On August 28, 1917, Lyons married his college sweetheart, the former Marjorie Gladys Hall, who graduated from Newcomb College, the then-female counterpart to Tulane. She was an aspiring actress. In the spring of 1917, Maurice Fromkes painted a portrait of Marjorie Hall displayed at the Marjorie Lyons Playhouse (established 1956) at Centenary College in Shreveport. Mrs. Lyons was born on March 27, 1895, in Eagle Point, Wisconsin. The marriage ended on Marjorie's death on July 11, 1971.

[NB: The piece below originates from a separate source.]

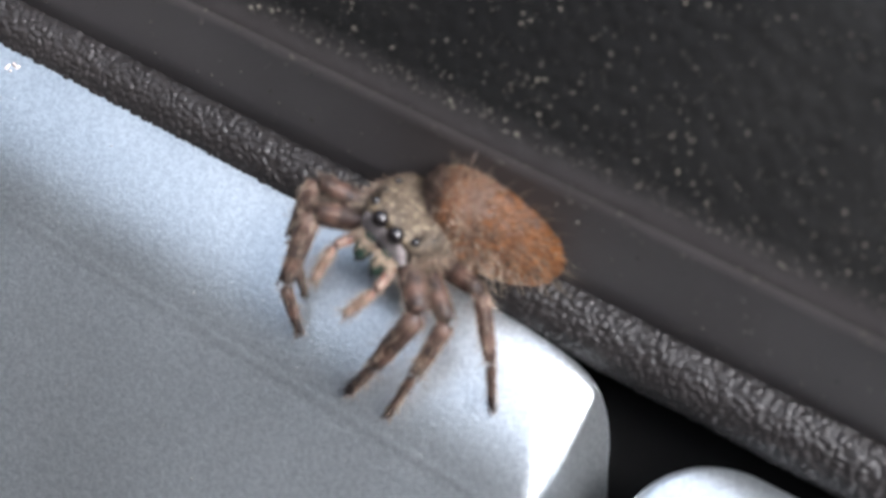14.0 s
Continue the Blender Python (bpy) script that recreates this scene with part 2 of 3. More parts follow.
# ---- the dashboard ----
def dash_point(x, s):
    """Profile of the dark plastic behind the panels: foot, upright strip, crease, sloping top."""
    lean = 0.030 * (x + 8)
    d = 0.028 * x
    pts = [(2.7 + d, -9.0), (3.0 + d, 1.0), (3.3 + d, 2.4), (4.3 + lean, 5.9 + lean * 0.5), (5.0 + lean, 7.1 + lean * 0.5), (14.0 + lean, 12.2 + lean * 0.5), (70.0, 40.0)]
    k = min(int(s), len(pts) - 2)
    f = s - k
    if 3 <= s < 4:
        mid = (4.5 + lean, 6.75 + lean * 0.5)
        return tuple(pts[3][i] * (1 - f) ** 2 + 2 * mid[i] * f * (1 - f) + pts[4][i] * f * f for i in (0, 1))
    return tuple(pts[k][i] * (1 - f) + pts[k + 1][i] * f for i in (0, 1))


def build_dash():
    xs = [-90 + 1.5 * i for i in range(121)]
    low, high = [], []
    for x in xs:
        low.append([(x, *dash_point(x, s)) for s in np.linspace(0, 3.7, 40)])
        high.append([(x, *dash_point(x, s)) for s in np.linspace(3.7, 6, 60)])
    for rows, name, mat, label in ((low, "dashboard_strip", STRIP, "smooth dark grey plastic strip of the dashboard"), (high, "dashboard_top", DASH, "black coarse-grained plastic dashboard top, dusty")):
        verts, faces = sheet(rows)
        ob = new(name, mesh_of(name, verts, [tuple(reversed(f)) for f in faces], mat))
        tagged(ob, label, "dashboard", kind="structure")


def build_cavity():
    # Floor under the gaps; its near-black colour deepens the shade in them.
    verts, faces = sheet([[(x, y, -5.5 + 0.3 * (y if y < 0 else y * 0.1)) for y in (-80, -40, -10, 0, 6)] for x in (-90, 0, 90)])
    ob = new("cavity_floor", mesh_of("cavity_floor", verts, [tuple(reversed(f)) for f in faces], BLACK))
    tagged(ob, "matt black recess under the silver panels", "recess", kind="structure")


def build_light_boards():
    """Unseen boards added above, behind and at both sides to shape light and reflections."""
    grey_board = plain_matter("grey_cloth", (0.105, 0.094, 0.096), (0.147, 0.132, 0.135), 60, 0.9)
    dark_board = plain_matter("dark_grey_plastic", (0.025, 0.027, 0.03), (0.04, 0.042, 0.046), 60, 0.6)
    for name, size, at, label in (("roof_lining", (1000, 940, 30), (-20, -590, 430), "grey cloth roof lining"), ("seat", (1100, 60, 900), (0, -880, -50), "grey cloth car seat"), ("door_panel", (50, 1500, 880), (520, -100, -60), "dark grey plastic door panel"), ("door_panel", (50, 1500, 1000), (-540, -100, 0), "dark grey plastic door panel")):
        bm = bmesh.new()
        bmesh.ops.create_cube(bm, size=MM)
        bmesh.ops.scale(bm, vec=size, verts=bm.verts)
        bmesh.ops.bevel(bm, geom=bm.edges[:], offset=12 * MM, segments=3, affect="EDGES")
        me = bpy.data.meshes.new(name)
        bm.to_mesh(me)
        bm.free()
        me.materials.append(dark_board if name == "door_panel" else grey_board)
        ob = new(name, me)
        ob.matrix_basis = mm(*at)
        tagged(ob, label, "car interior", kind="structure")


def grains(spots):
    """Small angular specks. spots: place, size, way up."""
    verts, faces = [], []
    for p, size, up in spots:
        a = up.orthogonal().normalized()
        b = up.cross(a)
        k = len(verts)
        turn = rng.uniform(0, 6.28)
        for j in range(4):
            t = turn + j * 1.571
            r = size * rng.uniform(0.35, 0.65)
            verts.append(tuple(p + (a * math.cos(t) + b * math.sin(t)) * r - up * size * 0.2))
        verts.append(tuple(p + up * size * rng.uniform(0.25, 0.5) + a * size * rng.uniform(-0.2, 0.2)))
        faces += [(k + j, k + (j + 1) % 4, k + 4) for j in range(4)]
    return verts, faces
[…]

From 1916-1917, he was a teacher and an assistant principal at Glenmora High School in Glenmora in southern Rapides Parish. From 1917-1918, Lyons was briefly the principal of Pollock High School in the community of Pollock in southeastern Grant Parish. He then entered the United States Army as a private near the end of World War I. Marjorie Lyons taught at Pollock High while her husband was away.
The Lyonses relocated to Winnfield, center of the Long dynasty, where the legendary Huey Pierce Long, Jr., was rising to prominence. There Lyons practiced law for several years. The couple then relocated in 1921 to Shreveport, where Lyons practiced law for an additional nine years. In 1930, however, he entered the oil business through his "C. H. Lyons Petroleum". By the 1950s, Lyons had become so successful in his field that he was named president of the Independent Petroleum Association of America. He was also a director of two other interest groups Mid-Continent Oil and Gas Association and the National Association of Manufacturers. He operated a 240-acre (0.97 km2) cattle ranch west of Shreveport near Greenwood in Caddo Parish.
Lyons was appointed by United States Secretary of the Interior Douglas McKay to the National Petroleum Council.